AIM: Without the pictures, write out all the lines below exactly as they appear.

STORED DATA:
╭──

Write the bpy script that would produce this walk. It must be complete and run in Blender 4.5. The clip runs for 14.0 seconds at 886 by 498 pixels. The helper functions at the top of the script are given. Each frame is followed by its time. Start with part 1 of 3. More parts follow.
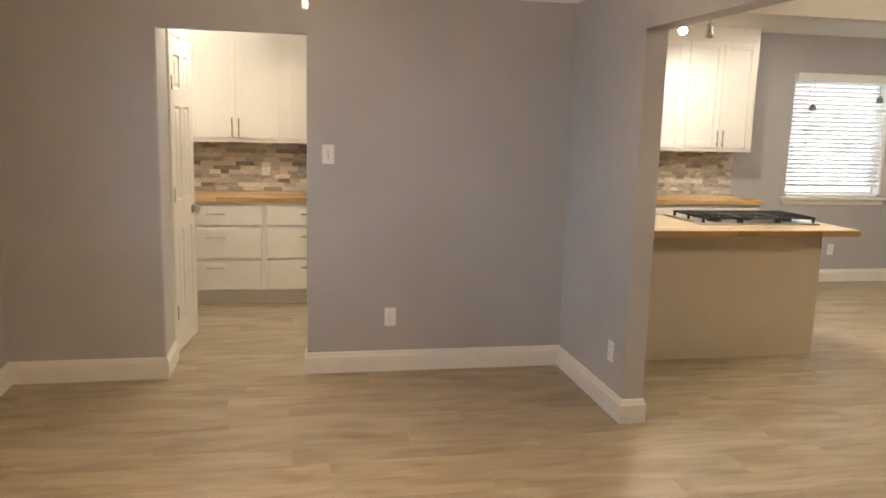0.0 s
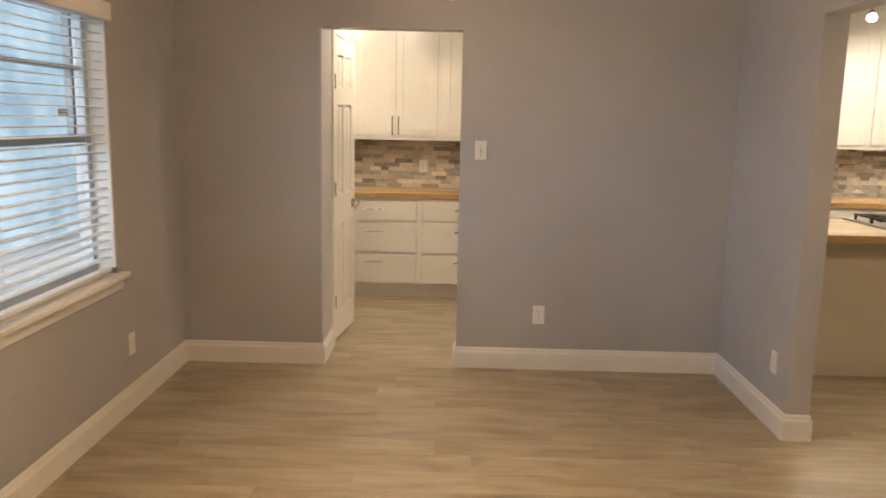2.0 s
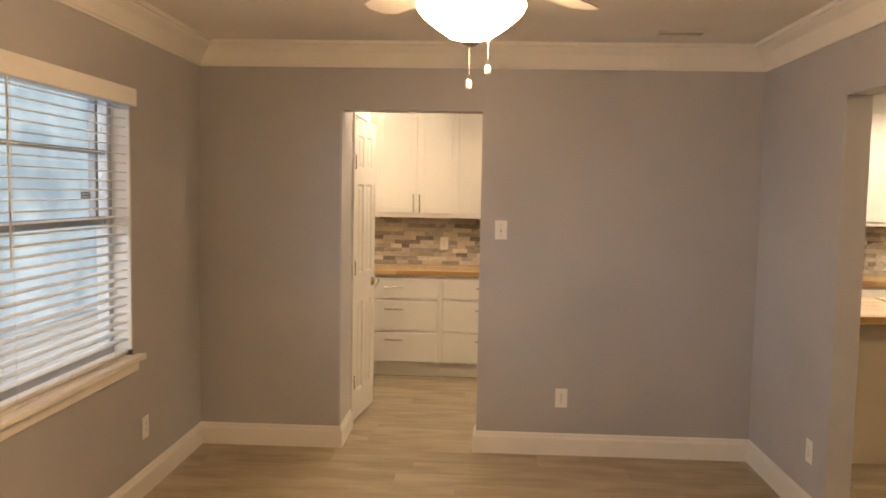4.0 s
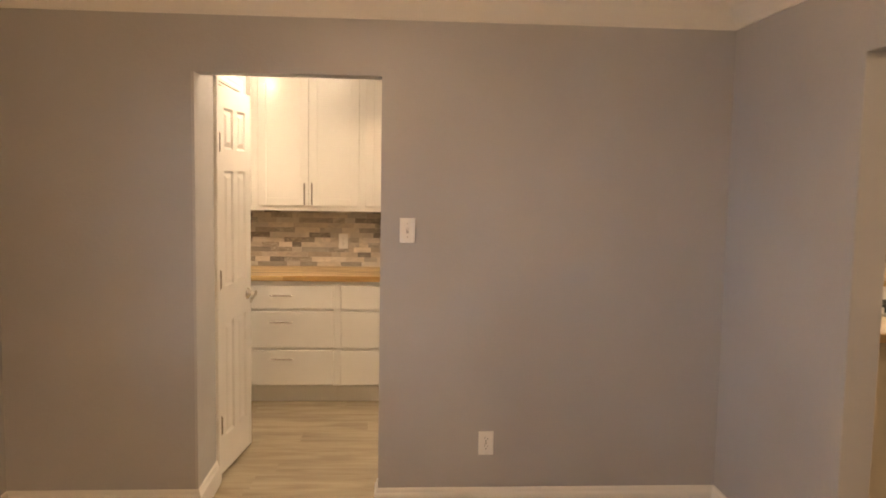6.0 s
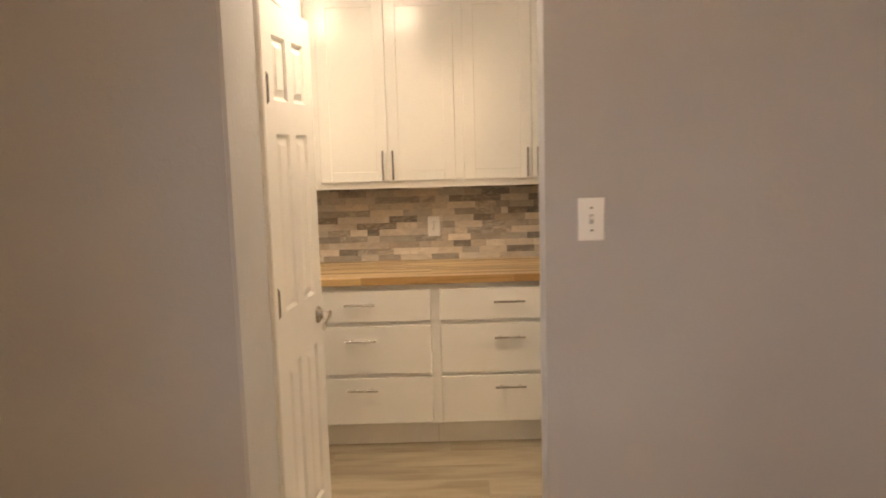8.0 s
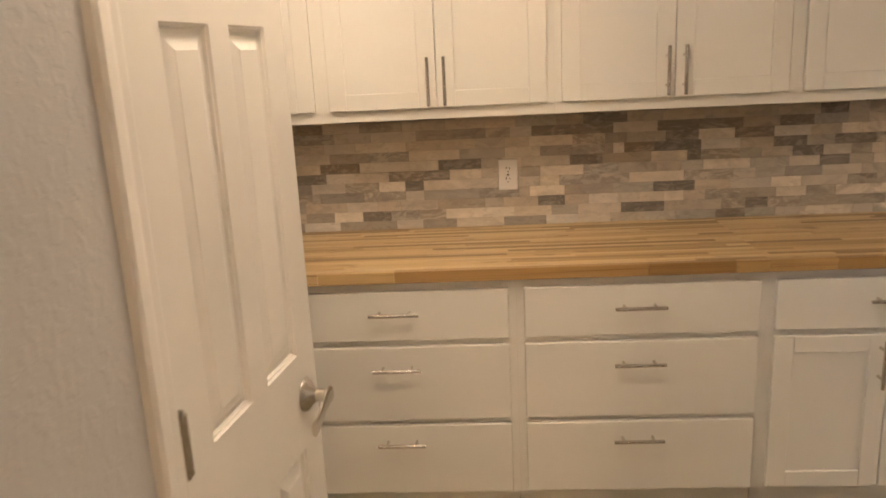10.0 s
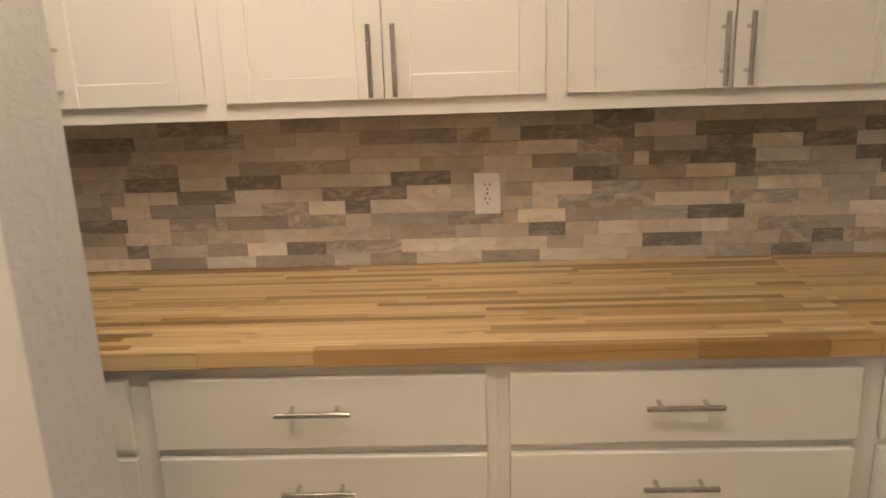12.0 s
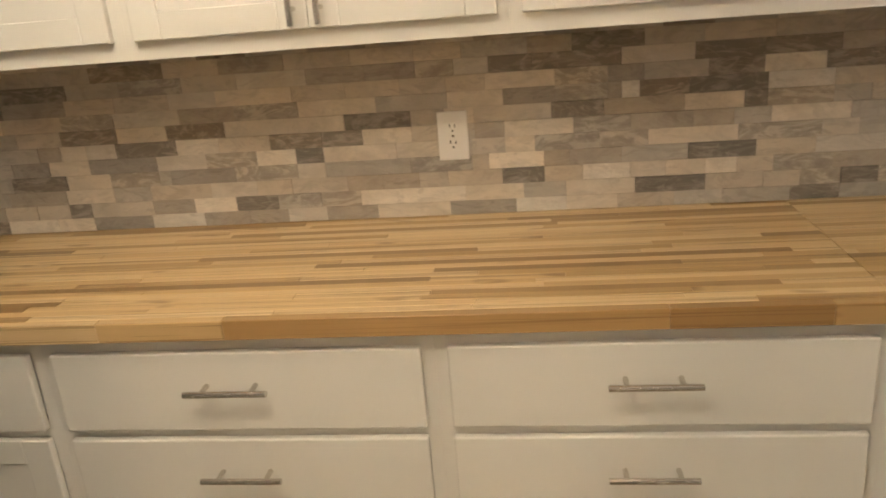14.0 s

╰──

RESULT OF THIS EXERCISE:
Write the bpy script that would produce this walk. It must be complete and run in Blender 4.5. The clip runs for 14.0 seconds at 886 by 498 pixels. The helper functions at the top of the script are given. Each frame is followed by its time. Start with part 1 of 3. More parts follow.
0.0 s
2.0 s
4.0 s
6.0 s
8.0 s
10.0 s
12.0 s
14.0 s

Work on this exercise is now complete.